Extraordinary Technology

“Our film has 20 minutes of special effects, when even Hollywood films usually have at most several minutes of SFX. When we spoke to representatives of Western companies, they were very impressed that a theoretically small production company can handle such a major project,” said Ernest Rogalski.

Warsaw 1935 in AmbaSSada (The EmbaSSy)

Agnieszka Odorowicz also discussed one further aspect of the project: “We now have footage that hopefully will be about more than simply showing contemporary Poles the breathtaking beauty of Warsaw as it was in 1935. It will also be used in future film production, because this footage allows the use of images of Warsaw as it once was to produce period feature films […]. I hope that the Polish film industry can make good use of this reconstruction, which has been done in such an artful and extraordinary way.”

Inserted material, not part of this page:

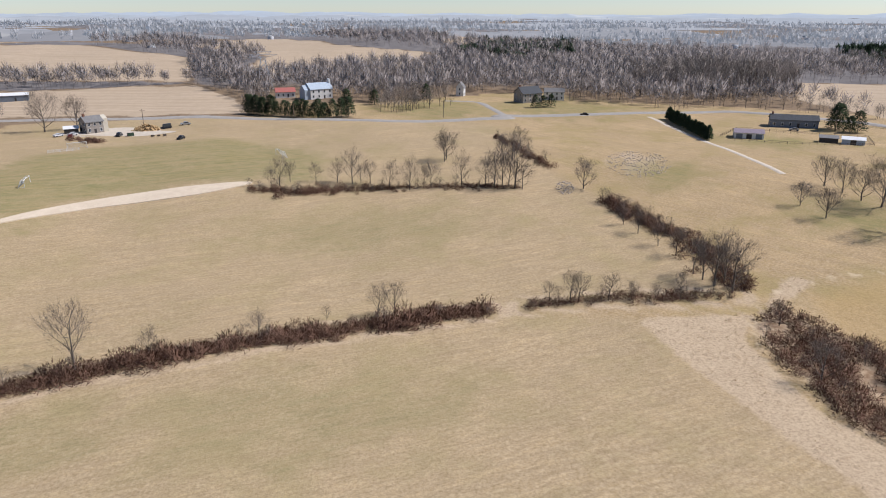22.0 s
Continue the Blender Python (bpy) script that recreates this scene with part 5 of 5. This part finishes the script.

The producers have already received the first propositions of co-operating on feature film projects.

“We are currently working for Juliusz Machulski on his latest film Ambassada (The EmbaSSy). We are using the city panorama, as well as our knowledge of the architecture in the locations where the film is set,” said Ernest Rogalski.

Premiere on March 15

Warszawa 1935 (Warsaw 1935) will be released theatrically on March 15. The film will screen in several arthouse cinemas in Warsaw, and in cinemas in Krakow, Łódź, Wrocław, Poznań, Gdańsk, and Katowice. Detailed information will be published on March 10 on the film’s official website www.warszawa1935.pl.


The producers are currently in talks about further screenings of the film with several institutions, mainly museums. The film will possibly also be shown in the Museum of the Warsaw Uprising, alongside Miasto ruin (City of Ruins), an animated film that portrays the destruction of Warsaw during the Second World War.


“But we also want to move on,” said Ernest Rogalski. “We want to screen the film in places like the airport, so that tourists could see the city to which they are coming, and learn about its history.”


There are also plans to screen Warsaw 1935 internationally.